-- Start of EXERCISE INPUTS --

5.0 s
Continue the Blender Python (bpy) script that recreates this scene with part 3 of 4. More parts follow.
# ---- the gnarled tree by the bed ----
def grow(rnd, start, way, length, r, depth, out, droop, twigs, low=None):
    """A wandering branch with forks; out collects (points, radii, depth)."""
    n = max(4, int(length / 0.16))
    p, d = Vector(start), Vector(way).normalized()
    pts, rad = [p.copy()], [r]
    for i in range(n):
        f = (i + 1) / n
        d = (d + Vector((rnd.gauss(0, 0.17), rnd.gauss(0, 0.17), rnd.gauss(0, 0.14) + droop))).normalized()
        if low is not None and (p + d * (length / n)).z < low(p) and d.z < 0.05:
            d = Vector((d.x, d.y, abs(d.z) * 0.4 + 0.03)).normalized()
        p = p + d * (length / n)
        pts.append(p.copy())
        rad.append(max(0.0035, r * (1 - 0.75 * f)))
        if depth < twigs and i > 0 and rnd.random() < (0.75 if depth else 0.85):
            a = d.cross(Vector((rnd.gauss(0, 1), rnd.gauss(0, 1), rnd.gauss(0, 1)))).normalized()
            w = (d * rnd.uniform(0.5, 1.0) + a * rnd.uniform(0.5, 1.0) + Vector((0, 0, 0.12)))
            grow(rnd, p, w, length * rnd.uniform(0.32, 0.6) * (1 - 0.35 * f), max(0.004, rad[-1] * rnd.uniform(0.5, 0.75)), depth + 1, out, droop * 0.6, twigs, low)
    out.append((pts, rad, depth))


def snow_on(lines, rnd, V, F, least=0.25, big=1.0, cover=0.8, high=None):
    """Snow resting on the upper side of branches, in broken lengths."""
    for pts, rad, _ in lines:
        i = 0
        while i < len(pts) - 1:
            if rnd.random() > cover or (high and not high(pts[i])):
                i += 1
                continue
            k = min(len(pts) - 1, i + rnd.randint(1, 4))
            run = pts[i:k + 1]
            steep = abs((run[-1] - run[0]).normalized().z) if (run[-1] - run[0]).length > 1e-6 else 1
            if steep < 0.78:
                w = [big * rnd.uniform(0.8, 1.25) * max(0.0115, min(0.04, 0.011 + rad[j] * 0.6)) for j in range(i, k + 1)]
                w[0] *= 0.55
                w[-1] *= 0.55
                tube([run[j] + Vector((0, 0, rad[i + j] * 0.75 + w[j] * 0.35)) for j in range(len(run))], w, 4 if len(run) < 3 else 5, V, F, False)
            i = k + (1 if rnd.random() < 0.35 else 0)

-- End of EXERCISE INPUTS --
-- Start of EXERCISE INPUTS --

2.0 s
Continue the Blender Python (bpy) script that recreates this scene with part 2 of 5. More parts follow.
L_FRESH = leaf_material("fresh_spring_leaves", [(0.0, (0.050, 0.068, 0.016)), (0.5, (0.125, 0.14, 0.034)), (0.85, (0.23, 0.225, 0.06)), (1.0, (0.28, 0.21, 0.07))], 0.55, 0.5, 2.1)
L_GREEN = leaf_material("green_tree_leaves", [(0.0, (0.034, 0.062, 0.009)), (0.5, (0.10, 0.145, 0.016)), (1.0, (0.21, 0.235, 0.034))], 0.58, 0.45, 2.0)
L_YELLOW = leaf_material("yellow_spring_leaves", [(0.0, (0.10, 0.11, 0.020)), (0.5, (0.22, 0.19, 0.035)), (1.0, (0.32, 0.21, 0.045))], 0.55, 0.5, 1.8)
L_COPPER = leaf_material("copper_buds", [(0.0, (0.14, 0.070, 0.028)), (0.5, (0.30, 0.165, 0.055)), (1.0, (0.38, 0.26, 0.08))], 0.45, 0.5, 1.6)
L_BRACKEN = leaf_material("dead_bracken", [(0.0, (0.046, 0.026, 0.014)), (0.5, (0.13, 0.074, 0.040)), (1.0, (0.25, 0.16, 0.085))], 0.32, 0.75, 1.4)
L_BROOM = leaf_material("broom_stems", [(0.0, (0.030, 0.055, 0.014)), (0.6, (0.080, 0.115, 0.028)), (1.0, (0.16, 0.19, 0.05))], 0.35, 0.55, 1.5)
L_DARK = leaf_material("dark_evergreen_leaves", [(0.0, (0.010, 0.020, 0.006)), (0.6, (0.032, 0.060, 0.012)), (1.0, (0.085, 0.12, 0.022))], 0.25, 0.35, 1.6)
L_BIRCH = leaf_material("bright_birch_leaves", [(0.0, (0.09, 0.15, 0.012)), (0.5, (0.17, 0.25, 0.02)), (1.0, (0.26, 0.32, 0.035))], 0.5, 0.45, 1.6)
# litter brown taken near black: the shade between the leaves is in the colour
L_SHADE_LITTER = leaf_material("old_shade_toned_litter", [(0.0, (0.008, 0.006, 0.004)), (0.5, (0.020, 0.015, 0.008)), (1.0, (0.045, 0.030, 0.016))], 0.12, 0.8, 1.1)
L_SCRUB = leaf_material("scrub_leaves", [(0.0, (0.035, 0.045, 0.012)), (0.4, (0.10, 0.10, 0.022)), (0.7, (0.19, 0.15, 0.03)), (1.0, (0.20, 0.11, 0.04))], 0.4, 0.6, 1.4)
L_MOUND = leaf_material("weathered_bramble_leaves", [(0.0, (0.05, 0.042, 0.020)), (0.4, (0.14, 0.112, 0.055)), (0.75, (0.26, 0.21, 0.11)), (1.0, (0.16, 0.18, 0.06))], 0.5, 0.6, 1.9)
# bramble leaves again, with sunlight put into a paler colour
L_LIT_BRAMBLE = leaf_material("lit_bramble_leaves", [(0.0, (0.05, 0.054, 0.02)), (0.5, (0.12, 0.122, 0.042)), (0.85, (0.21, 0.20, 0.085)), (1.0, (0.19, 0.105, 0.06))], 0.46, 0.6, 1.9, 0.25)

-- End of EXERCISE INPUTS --

• **TASK DIRECTIONS**
Report how many lines in the listing include the word "recreates". Give nothing but the count.

• **ANSWER TO THE PROBLEM**
2